**Your task:** Only the lines starting at the one with "for path, value" and ending at the one with "scene.view_settings.keyframe_insert(path, frame=frame(t))" should be copied, exactly and with both ends kept.

Stored data:
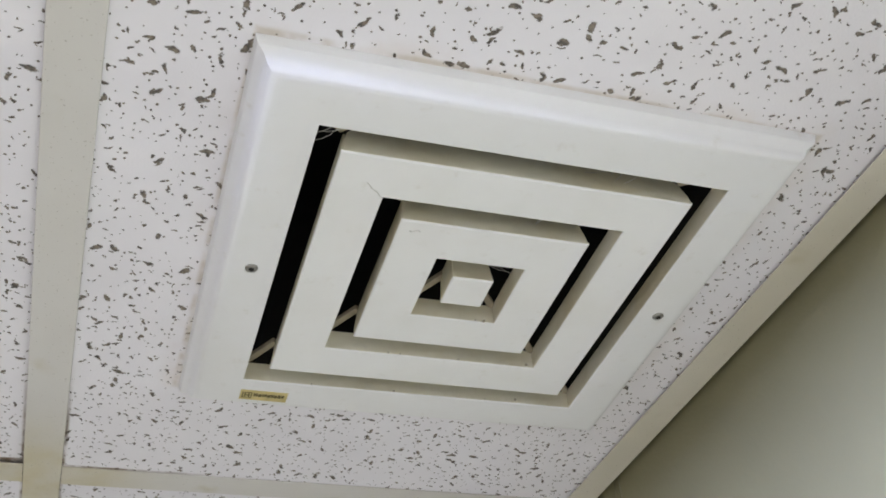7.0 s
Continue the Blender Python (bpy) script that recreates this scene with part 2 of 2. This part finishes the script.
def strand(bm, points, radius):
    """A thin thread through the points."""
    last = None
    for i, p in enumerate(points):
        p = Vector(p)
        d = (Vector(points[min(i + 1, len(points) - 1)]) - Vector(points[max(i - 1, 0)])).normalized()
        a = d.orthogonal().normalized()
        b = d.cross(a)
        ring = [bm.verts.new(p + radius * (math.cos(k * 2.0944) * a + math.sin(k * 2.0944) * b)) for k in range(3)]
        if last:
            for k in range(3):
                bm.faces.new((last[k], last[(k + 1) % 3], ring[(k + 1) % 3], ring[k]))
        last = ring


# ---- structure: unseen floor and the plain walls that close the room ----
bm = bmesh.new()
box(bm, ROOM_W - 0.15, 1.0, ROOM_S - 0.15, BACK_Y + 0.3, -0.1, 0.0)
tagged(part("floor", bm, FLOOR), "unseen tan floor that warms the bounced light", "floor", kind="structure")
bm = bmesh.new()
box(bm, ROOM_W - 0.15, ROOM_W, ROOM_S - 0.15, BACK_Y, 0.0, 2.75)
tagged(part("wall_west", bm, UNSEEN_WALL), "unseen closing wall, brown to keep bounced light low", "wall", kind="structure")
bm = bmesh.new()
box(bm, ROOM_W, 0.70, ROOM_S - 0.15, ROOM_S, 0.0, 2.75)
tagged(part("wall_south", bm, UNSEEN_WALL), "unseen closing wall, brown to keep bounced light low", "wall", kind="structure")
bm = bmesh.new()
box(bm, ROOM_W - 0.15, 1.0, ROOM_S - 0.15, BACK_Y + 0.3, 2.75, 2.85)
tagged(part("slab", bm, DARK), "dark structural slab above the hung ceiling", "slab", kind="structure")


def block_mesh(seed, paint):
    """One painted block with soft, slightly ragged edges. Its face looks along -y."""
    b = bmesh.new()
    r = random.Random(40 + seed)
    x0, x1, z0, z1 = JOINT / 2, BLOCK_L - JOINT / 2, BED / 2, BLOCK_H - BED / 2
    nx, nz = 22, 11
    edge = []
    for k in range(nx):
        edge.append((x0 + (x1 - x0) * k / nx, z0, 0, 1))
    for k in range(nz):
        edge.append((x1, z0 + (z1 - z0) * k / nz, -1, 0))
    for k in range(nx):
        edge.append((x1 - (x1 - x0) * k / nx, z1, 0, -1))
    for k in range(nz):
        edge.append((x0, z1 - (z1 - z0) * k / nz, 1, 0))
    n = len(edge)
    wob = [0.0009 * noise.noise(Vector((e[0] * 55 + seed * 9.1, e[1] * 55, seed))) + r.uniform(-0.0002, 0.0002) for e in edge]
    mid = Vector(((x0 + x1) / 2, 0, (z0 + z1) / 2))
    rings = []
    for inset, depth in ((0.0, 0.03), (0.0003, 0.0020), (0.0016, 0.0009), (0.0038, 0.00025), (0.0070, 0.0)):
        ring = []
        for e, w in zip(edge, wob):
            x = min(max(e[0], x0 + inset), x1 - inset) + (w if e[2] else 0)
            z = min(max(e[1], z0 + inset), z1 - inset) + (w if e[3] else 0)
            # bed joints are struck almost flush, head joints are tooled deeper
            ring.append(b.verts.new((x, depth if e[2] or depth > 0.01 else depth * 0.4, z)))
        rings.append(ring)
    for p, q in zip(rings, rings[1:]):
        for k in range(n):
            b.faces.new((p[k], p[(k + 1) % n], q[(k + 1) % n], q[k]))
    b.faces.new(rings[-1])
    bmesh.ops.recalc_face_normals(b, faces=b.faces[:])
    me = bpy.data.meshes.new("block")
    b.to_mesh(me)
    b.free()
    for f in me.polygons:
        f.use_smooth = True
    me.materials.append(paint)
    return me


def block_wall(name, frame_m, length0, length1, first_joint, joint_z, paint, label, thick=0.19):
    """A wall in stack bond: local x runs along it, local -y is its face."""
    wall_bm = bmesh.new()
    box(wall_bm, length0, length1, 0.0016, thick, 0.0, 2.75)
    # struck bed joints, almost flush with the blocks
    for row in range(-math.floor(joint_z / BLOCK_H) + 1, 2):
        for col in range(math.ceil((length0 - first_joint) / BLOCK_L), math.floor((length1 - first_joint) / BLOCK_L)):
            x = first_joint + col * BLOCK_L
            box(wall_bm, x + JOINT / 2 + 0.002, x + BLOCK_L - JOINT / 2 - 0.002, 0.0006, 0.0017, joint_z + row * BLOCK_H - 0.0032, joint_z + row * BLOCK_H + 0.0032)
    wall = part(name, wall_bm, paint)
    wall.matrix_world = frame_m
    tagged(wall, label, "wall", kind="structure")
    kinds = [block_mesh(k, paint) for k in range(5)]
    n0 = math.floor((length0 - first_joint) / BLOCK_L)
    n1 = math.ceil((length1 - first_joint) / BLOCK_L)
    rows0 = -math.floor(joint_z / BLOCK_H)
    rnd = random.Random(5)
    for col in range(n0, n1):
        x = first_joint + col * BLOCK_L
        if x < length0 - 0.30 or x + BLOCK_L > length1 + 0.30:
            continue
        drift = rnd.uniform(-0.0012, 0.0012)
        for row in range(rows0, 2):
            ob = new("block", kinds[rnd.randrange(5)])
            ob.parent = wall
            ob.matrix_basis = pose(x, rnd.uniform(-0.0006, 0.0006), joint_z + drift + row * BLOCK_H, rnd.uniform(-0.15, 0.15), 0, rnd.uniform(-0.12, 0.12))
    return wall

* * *

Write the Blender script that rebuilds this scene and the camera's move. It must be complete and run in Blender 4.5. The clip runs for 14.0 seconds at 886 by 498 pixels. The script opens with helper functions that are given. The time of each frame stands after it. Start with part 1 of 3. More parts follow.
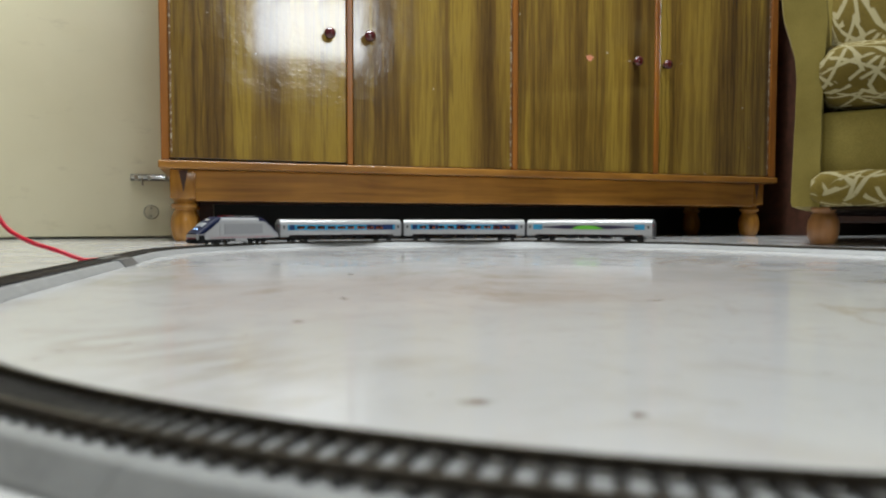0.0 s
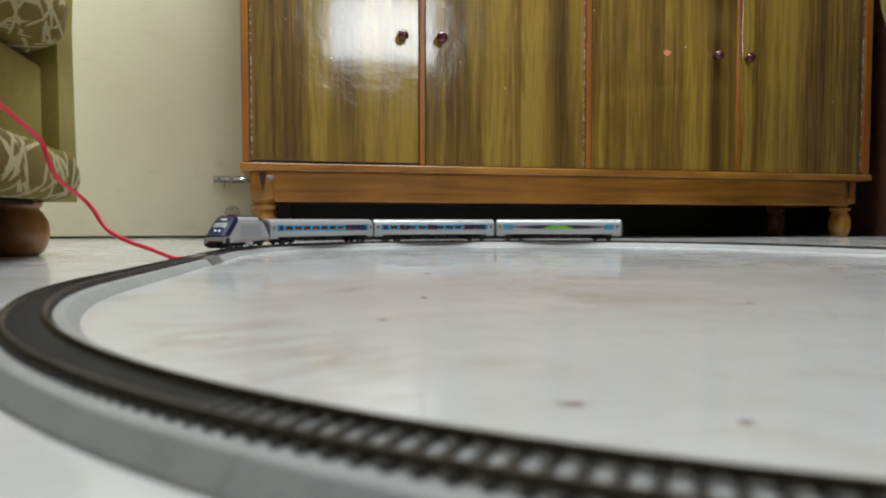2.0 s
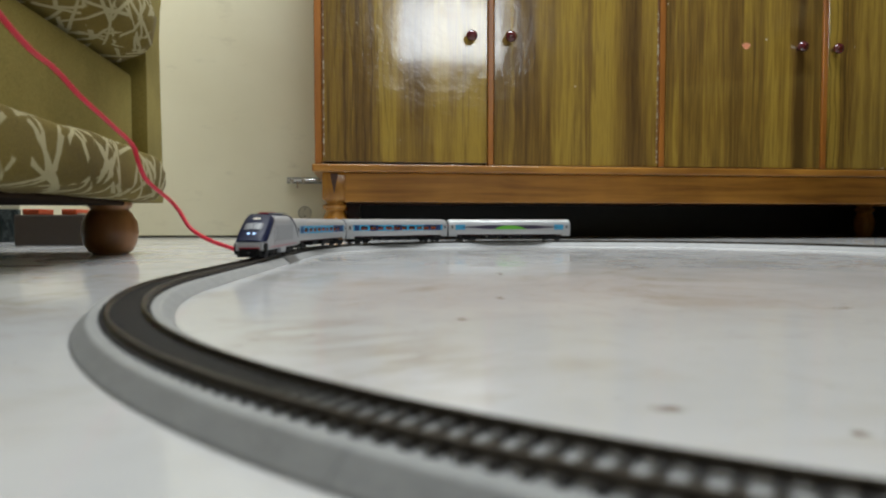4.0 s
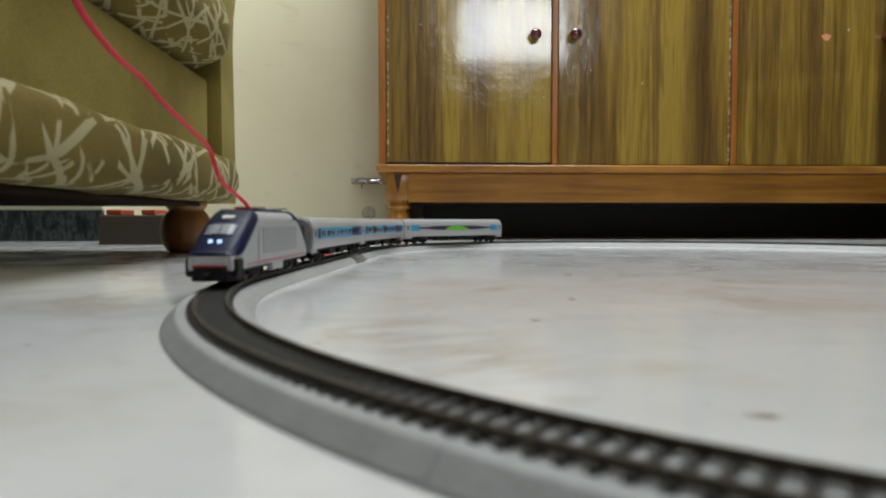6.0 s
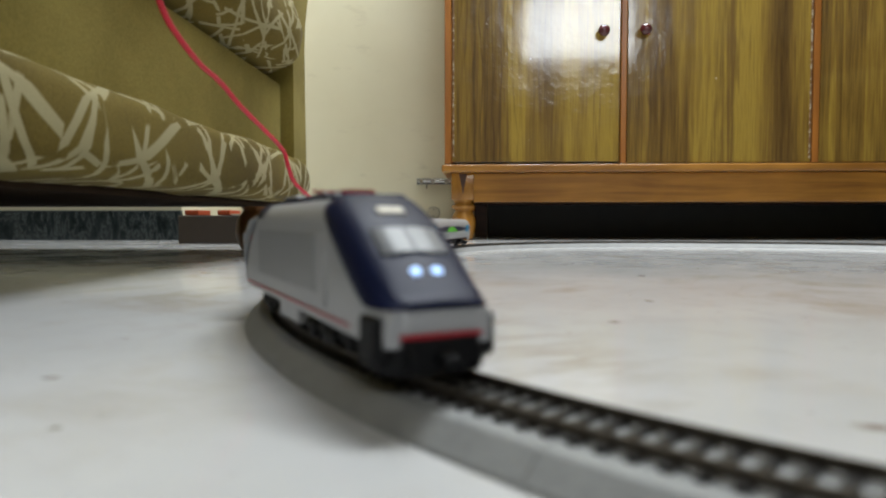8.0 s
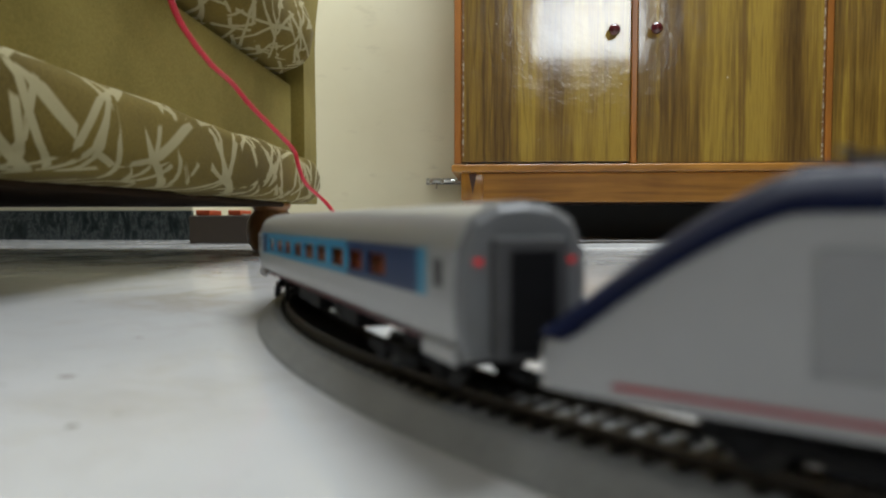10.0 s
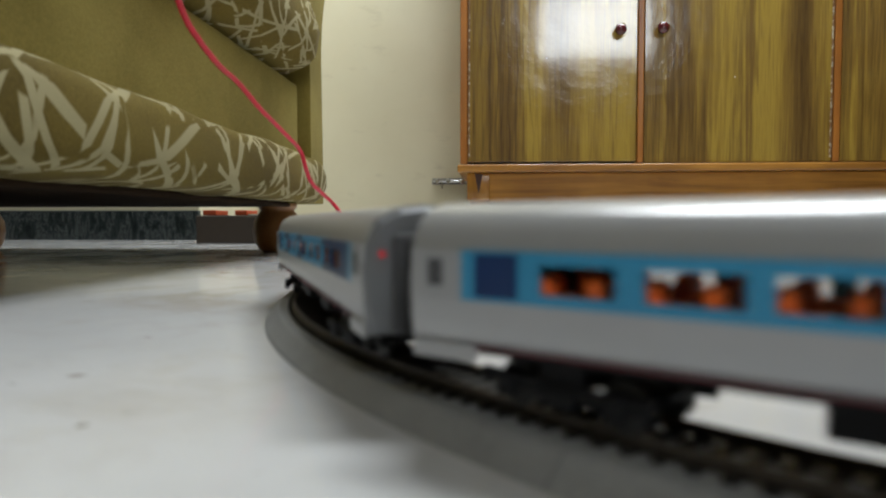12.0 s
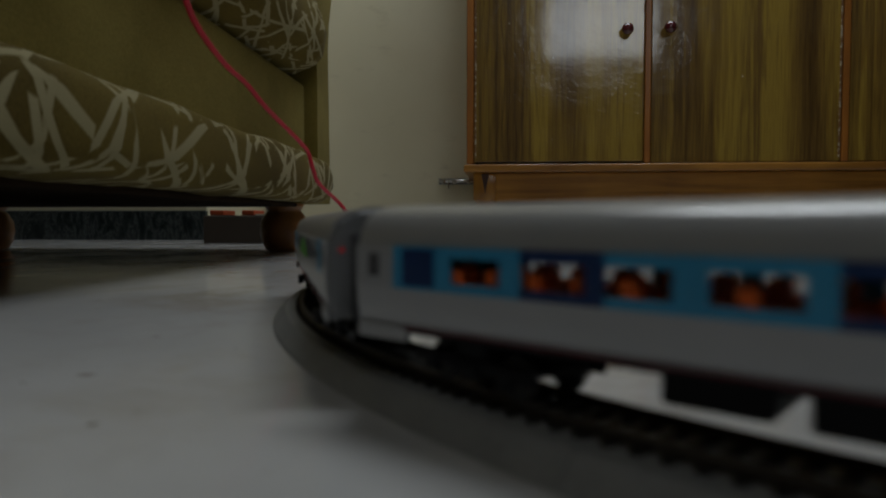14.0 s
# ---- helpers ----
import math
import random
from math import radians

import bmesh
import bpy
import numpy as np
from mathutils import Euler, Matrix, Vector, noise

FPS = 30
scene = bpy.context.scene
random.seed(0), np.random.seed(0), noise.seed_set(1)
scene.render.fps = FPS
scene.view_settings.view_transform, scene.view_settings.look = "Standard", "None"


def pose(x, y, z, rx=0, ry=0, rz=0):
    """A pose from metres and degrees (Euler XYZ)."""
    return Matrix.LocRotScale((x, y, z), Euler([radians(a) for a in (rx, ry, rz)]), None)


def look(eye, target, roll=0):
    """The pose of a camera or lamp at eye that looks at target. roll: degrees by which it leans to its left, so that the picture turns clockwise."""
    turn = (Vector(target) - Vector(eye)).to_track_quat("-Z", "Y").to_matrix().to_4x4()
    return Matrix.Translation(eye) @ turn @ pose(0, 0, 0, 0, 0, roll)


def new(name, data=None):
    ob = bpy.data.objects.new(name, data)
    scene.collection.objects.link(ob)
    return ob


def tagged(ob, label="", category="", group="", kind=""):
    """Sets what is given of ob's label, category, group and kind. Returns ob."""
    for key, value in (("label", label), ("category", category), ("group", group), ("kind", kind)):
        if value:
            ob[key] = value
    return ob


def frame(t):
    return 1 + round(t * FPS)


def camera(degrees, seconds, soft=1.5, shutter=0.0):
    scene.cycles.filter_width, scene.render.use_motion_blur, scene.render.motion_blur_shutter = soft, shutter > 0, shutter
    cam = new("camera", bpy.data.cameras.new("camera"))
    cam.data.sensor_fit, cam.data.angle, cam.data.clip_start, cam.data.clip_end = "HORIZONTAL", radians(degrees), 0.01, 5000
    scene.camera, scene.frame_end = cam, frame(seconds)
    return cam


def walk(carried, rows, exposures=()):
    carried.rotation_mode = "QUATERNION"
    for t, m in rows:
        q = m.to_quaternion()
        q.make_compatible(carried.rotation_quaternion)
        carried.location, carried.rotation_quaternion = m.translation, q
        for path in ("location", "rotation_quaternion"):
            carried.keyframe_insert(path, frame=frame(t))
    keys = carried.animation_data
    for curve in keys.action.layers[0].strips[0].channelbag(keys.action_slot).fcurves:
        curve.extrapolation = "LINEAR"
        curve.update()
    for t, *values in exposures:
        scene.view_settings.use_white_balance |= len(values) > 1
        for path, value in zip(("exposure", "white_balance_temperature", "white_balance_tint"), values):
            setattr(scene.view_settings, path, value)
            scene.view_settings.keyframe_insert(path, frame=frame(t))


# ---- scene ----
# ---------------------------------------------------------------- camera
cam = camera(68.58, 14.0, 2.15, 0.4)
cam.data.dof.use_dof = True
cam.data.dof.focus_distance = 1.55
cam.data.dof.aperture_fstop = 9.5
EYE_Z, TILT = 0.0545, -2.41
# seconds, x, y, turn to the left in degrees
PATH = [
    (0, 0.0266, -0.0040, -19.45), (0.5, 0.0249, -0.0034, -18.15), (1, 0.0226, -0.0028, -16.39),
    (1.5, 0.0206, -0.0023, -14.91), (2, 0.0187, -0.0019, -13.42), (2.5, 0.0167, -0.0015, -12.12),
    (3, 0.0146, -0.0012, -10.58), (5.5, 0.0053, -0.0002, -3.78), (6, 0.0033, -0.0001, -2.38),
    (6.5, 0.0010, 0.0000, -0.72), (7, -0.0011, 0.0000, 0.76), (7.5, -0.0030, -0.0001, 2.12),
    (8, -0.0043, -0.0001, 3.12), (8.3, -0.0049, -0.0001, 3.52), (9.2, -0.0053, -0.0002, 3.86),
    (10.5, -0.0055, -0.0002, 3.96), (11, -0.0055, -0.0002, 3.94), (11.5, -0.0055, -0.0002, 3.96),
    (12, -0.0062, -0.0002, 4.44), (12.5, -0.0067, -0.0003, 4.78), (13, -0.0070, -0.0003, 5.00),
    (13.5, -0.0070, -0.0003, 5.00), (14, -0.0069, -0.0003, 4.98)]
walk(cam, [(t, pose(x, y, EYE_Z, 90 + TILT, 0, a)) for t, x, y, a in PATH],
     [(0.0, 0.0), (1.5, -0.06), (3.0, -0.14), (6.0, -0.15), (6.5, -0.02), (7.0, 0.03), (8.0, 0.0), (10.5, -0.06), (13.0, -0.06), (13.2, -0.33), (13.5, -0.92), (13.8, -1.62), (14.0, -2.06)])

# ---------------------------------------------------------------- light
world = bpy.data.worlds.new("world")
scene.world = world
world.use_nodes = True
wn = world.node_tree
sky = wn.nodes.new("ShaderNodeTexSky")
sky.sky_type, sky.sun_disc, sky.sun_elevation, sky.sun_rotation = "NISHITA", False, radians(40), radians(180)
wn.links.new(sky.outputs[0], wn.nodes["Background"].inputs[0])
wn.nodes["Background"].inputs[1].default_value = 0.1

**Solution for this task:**
        for path, value in zip(("exposure", "white_balance_temperature", "white_balance_tint"), values):
            setattr(scene.view_settings, path, value)
            scene.view_settings.keyframe_insert(path, frame=frame(t))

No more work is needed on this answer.